For Uyghurs in Xinjiang, they will inevitably face more stringent surveillance and control as the government tries desperately to prevent further violence. Policy experts have already identified Zhang Chunxian’s, the current Party Secretary of Xinjiang, recently adopted hardline approach to stability in China’s far northwest as a nod in this direction. Invariably, these policies are aimed at curtailing the influence of Islam.
[. . .]
For the growing number of Uyghurs who work and study in eastern Chinese cities, they will likely face more distrust and harassment from Han Chinese. Even before the Kunming tragedy, young Uyghurs living in Chinese cities claimed widespread discrimination. According to reports I have gathered, several college-educated, bilingual (Chinese and Uyghur) individuals have been refused rooms at Han-owned hotels. At transport hubs, they are routinely targeted by police during “random” checks and forced to present their identification cards. Unfortunately based on the practices already in place, the next step may be to round up Uyghurs who do not possess proper documentation and send them back to Xinjiang.
Based on my experiences on university campuses in Beijing, Uyghur and Han students keep their distance. The rare encounters between Uyghur and Han are regularly shrouded in misunderstanding and prejudice. Uyghur students are routinely asked condescending questions by their Han peers, such as: Why are the Uyghurs thieves? Do you travel by camel in Xinjiang? Do you share rooms with domesticated farm animals? If Chinese blogs provide any indication of the immediate future of Han-Uyghur relations, the teasing will soon mutate into vicious slurs.
What is “Xinjiang?” Its most straightforward meaning is “new territory.” But for the Uighurs, how could the land possibly be their “new territory” when it has been their home and their ancestors’ home for generations. It is only a new territory for the occupiers.
The Uighurs don’t like to hear the name “Xinjiang” because it is itself a proclamation of an empire’s expansion, the bragging of the colonists, and a testimony of the indigenous people’s humiliation and misfortune.
Even for China, the name “New Territory” is awkward. Everywhere and on every occasion, China claims that Xinjiang has belonged to China ever since ancient times, but why is it called the “new territory?” The government-employed scholars racked their brain, insisting that “new territory” is the “new” in the phrase “the new return of old territories” by Zuo Zongtang’s (左宗棠, best known as General Tsao who led the campaign to reclaim Xinjiang in 1875-1876). This is far-fetched, because in that case, shouldn’t it be called the “old territory”?
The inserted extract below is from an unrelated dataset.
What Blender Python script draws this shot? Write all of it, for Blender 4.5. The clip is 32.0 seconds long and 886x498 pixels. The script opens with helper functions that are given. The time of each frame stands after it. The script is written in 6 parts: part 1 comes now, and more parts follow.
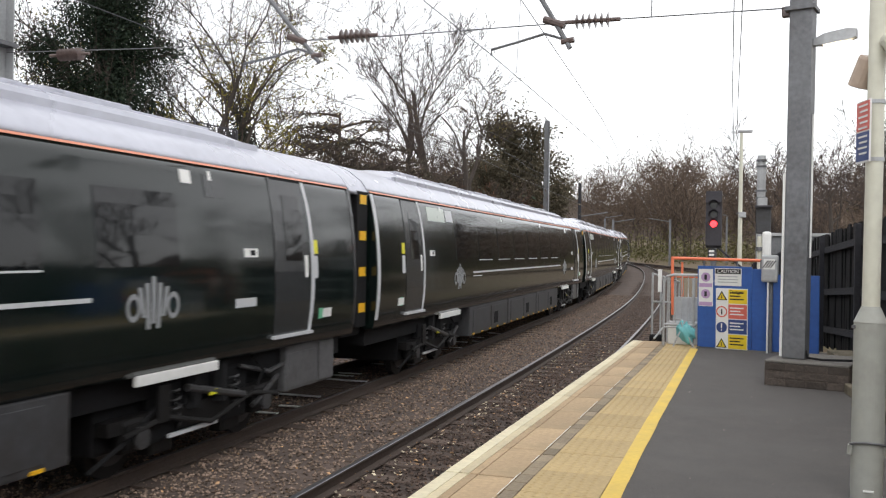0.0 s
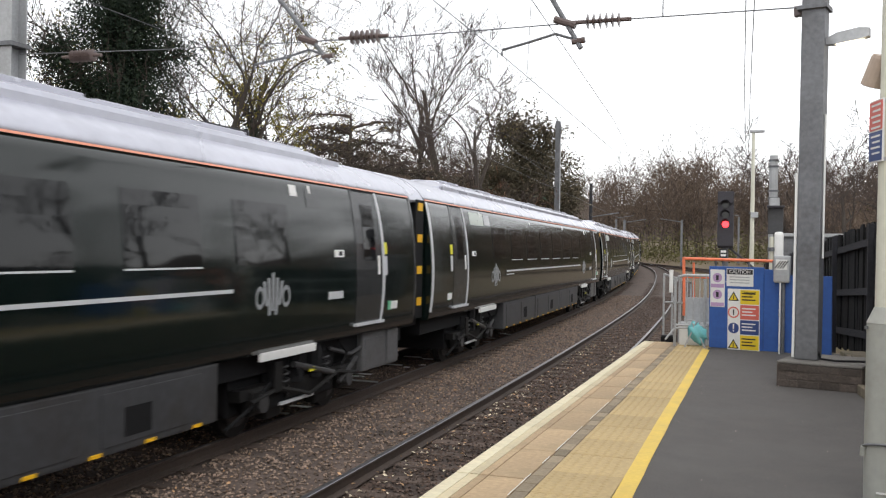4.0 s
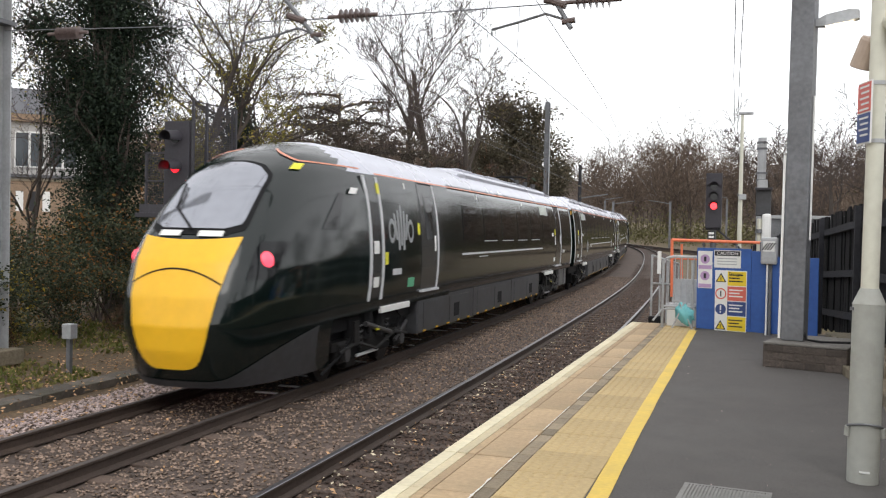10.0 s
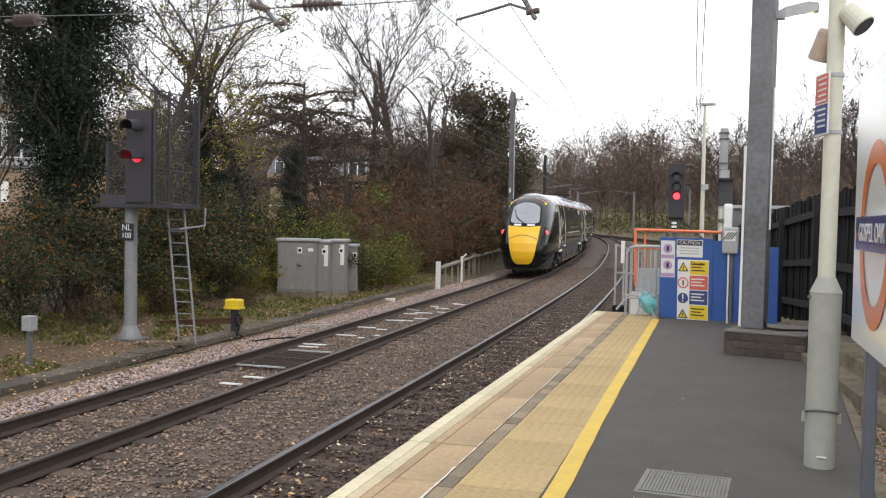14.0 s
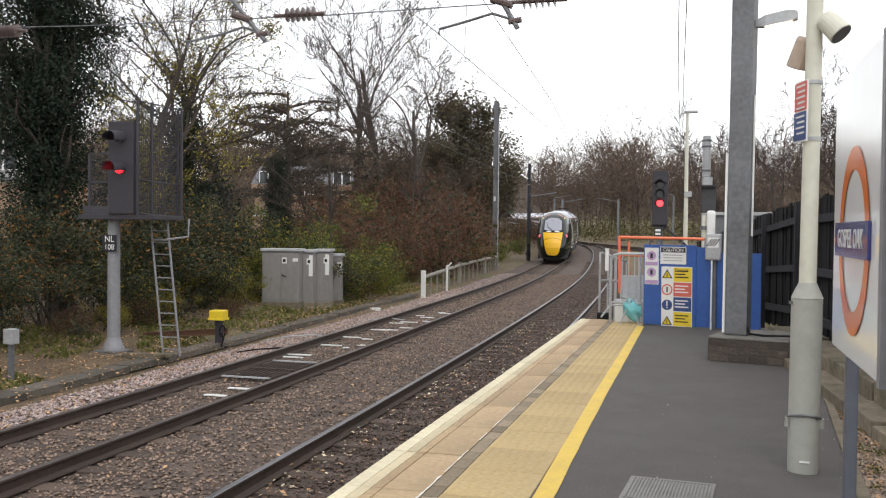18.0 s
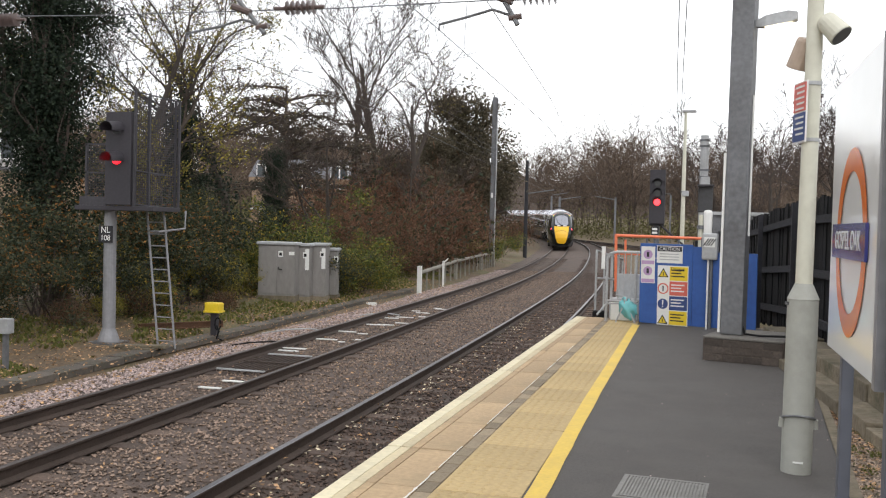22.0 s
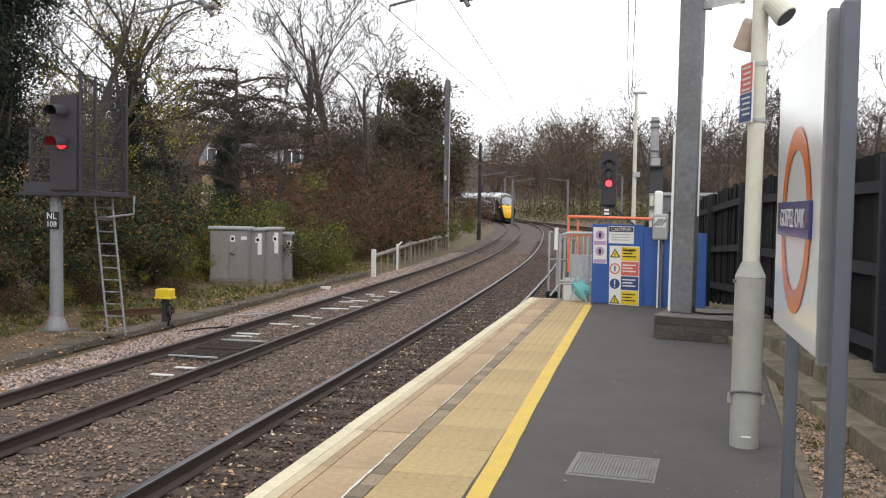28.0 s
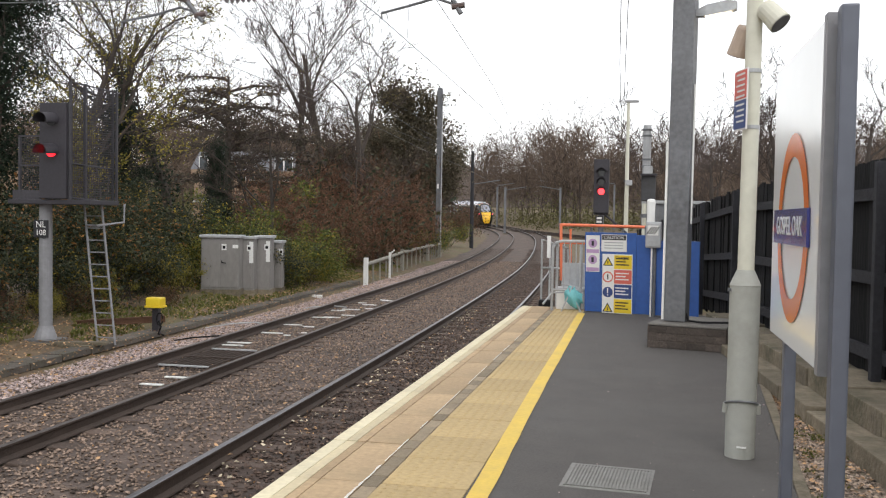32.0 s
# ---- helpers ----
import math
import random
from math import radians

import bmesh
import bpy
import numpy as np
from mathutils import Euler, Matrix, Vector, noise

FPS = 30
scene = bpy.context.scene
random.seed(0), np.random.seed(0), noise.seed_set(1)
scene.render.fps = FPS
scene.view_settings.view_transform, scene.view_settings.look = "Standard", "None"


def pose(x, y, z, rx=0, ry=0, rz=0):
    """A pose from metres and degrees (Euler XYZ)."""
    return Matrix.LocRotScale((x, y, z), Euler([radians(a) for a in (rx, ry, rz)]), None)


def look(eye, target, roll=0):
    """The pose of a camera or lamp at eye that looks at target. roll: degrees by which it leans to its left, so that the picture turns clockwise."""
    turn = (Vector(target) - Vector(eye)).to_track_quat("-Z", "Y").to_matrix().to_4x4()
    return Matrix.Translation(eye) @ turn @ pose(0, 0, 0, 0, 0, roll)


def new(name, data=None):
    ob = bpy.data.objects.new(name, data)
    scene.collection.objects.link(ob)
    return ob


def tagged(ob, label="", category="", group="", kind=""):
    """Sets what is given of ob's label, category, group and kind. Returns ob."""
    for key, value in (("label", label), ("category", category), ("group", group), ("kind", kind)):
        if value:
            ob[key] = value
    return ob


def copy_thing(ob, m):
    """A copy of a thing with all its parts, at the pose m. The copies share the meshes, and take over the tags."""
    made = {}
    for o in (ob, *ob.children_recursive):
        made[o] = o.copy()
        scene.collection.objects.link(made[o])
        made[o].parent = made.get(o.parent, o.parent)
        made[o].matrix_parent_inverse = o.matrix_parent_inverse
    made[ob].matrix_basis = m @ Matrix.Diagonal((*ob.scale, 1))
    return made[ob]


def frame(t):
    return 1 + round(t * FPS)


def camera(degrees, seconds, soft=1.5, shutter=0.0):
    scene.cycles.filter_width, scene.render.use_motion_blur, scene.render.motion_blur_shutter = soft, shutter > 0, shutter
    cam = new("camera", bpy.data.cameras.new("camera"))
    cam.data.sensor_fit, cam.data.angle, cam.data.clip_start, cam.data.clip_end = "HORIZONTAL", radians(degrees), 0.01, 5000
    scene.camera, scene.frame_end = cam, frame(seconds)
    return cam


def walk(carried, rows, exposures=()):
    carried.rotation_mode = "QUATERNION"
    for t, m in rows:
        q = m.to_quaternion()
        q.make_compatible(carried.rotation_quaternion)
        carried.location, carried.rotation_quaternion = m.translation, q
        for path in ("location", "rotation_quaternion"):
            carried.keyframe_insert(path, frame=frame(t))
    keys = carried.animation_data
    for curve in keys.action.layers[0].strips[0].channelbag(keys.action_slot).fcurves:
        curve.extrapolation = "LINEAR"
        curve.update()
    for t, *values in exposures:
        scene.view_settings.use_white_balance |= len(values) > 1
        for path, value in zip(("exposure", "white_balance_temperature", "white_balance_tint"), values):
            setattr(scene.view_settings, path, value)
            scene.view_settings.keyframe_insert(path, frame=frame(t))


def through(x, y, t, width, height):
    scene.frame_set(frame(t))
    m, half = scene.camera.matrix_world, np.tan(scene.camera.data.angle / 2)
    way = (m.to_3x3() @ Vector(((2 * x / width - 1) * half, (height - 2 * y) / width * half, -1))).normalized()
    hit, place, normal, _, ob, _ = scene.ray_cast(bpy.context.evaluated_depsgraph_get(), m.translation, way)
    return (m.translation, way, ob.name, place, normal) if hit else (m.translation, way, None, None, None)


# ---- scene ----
cam = camera(51.65, 32.0, soft=1.2, shutter=0.3)
walk(cam, [
    (0, pose(-0.029, -0.002, 1.537, 89.971, -0.971, 18.923)),
    (0.5, pose(-0.022, 0.011, 1.538, 90.066, -1.099, 19.001)),
    (1, pose(-0.028, 0.004, 1.538, 90.078, -0.907, 18.983)),
    (1.5, pose(-0.022, 0.007, 1.538, 90.039, -0.756, 19.102)),
    (2, pose(-0.017, 0.009, 1.535, 90.136, -0.779, 19.355)),
    (2.5, pose(-0.019, 0.002, 1.535, 90.214, -0.712, 19.494)),
    (3, pose(-0.024, 0.007, 1.537, 90.188, -0.755, 19.620)),
    (3.5, pose(-0.025, 0.005, 1.537, 90.115, -0.902, 19.634)),
    (5.5, pose(-0.032, 0.003, 1.535, 89.483, -0.980, 19.562)),
    (6, pose(-0.031, 0.002, 1.532, 89.309, -1.182, 19.576)),
    (6.5, pose(-0.034, 0.001, 1.535, 89.149, -1.114, 19.550)),
    (7, pose(-0.033, 0.011, 1.529, 89.070, -0.958, 19.507)),
    (7.5, pose(-0.033, 0.006, 1.532, 88.938, -0.853, 19.446)),
    (8, pose(-0.030, 0.008, 1.531, 88.855, -1.124, 19.300)),
    (8.5, pose(-0.032, 0.011, 1.529, 88.774, -1.224, 19.120)),
    (9, pose(-0.029, 0.008, 1.529, 88.765, -1.224, 19.053)),
    (9.5, pose(-0.029, 0.002, 1.529, 88.791, -1.156, 18.983)),
    (10, pose(-0.026, 0.006, 1.531, 88.805, -1.181, 18.915)),
    (10.5, pose(-0.030, 0.003, 1.531, 88.802, -1.256, 18.838)),
    (11, pose(-0.031, 0.001, 1.530, 88.778, -1.436, 18.714)),
    (11.5, pose(-0.031, 0.001, 1.533, 88.702, -1.541, 18.703)),
    (12, pose(-0.026, 0.002, 1.529, 88.638, -1.490, 18.600)),
    (12.5, pose(-0.028, -0.000, 1.529, 88.518, -1.416, 18.409)),
    (13, pose(-0.021, 0.005, 1.530, 88.332, -1.177, 18.085)),
    (13.5, pose(-0.016, -0.003, 1.530, 88.245, -1.220, 17.502)),
    (14, pose(-0.014, -0.003, 1.531, 88.229, -1.109, 16.775)),
    (14.5, pose(-0.013, 0.001, 1.529, 88.208, -1.115, 16.227)),
    (16.5, pose(-0.005, -0.002, 1.530, 88.655, -0.984, 15.831)),
    (17, pose(-0.003, -0.005, 1.529, 88.718, -0.912, 15.845)),
    (17.5, pose(-0.001, -0.007, 1.528, 88.749, -0.839, 15.832)),
    (18, pose(0.000, -0.001, 1.532, 88.801, -0.660, 15.848)),
    (18.5, pose(-0.000, -0.007, 1.529, 88.895, -0.835, 15.785)),
    (19, pose(0.003, -0.011, 1.529, 88.943, -0.935, 15.680)),
    (19.5, pose(0.003, -0.011, 1.530, 88.971, -1.205, 15.597)),
    (20, pose(0.002, -0.023, 1.533, 89.025, -1.168, 15.521)),
    (20.5, pose(0.004, -0.023, 1.529, 89.091, -1.313, 15.518)),
    (21, pose(0.006, -0.021, 1.530, 88.999, -1.124, 15.544)),
    (21.5, pose(0.001, -0.011, 1.531, 88.764, -1.537, 15.699)),
    (22, pose(-0.005, 0.003, 1.532, 88.537, -1.493, 15.648)),
    (22.5, pose(-0.003, -0.002, 1.529, 88.362, -1.238, 15.329)),
    (23, pose(0.001, 0.004, 1.526, 88.186, -1.152, 14.874)),
    (23.5, pose(-0.000, -0.001, 1.526, 88.089, -1.267, 14.568)),
    (24, pose(-0.003, 0.004, 1.525, 88.091, -1.126, 14.264)),
    (24.5, pose(-0.003, 0.006, 1.529, 88.104, -1.127, 14.144)),
    (25, pose(-0.002, 0.000, 1.525, 88.031, -1.119, 14.106)),
    (25.5, pose(-0.002, 0.004, 1.526, 87.909, -0.886, 14.008)),
    (27.5, pose(0.001, 0.012, 1.524, 87.459, -0.821, 12.944)),
    (28, pose(0.004, 0.012, 1.526, 87.532, -0.967, 12.769)),
    (28.5, pose(0.002, 0.008, 1.526, 87.583, -1.249, 12.685)),
    (29, pose(0.001, 0.005, 1.525, 87.511, -1.118, 12.728)),
    (29.5, pose(0.001, 0.009, 1.524, 87.550, -1.155, 12.761)),
    (30, pose(0.002, 0.002, 1.525, 87.612, -1.371, 12.653)),
    (30.5, pose(0.002, -0.003, 1.526, 87.695, -1.330, 12.621)),
    (31, pose(0.004, -0.004, 1.526, 87.840, -1.138, 12.552)),
    (31.5, pose(0.000, -0.000, 1.525, 87.950, -0.906, 12.448)),
    (32, pose(-0.008, 0.085, 1.524, 88.058, -0.942, 12.300)),])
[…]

I will never forget a scene once described by a foreign journalist in which, every evening, a seven-year-old Uighur boy unhoisted the Chinese flag, which the Chinese authorities required them to fly during the day, and trampled it underfoot. What hatred would make a child do that? Indeed, from children, one can measure most accurately the level of ethnic tension. If even children are taking part in it, then it is a united and unanimous hostility.
That’s why, in Palestinian scenes of violence, we always see children in the midst. I use the term “Palestinization” to describe the full mobilization of a people and the full extent of its hatred. To me, Xinjiang is Palestinizing. It has not boiled to the surface as much, but it has been fermenting in the heart of the indigenous peoples.
The indigenous peoples regarded Sheng Shicai (盛世才) , the Han (Chinese) war lord who ruled Xinjiang during the 1930s and 1940s, as an executioner, and they call Wang Lequan (王乐泉), the CCP secretary who carried out heavy-handed policies in Xinjiang, Wang Shicai. But when, in Urumqi, the Han taxi driver saw I was holding a copy of Sheng Shicai, the Lord of the Outer Frontiers, a book I had just bought from a bookstore, he immediately enthused about Sheng. “The policies at his time were truly good,” he exalted.
CCP’s policies in Xinjiang today have been escalating the ethnic tension. Continuing on that path, it will not take long to reach the point of no return where all opportunities for healthy interaction will be lost, and a vicious cycle pushes the two sides farther and farther apart. Once reaching that point of no return, Xinjiang will likely become the next Middle East or Chechnya.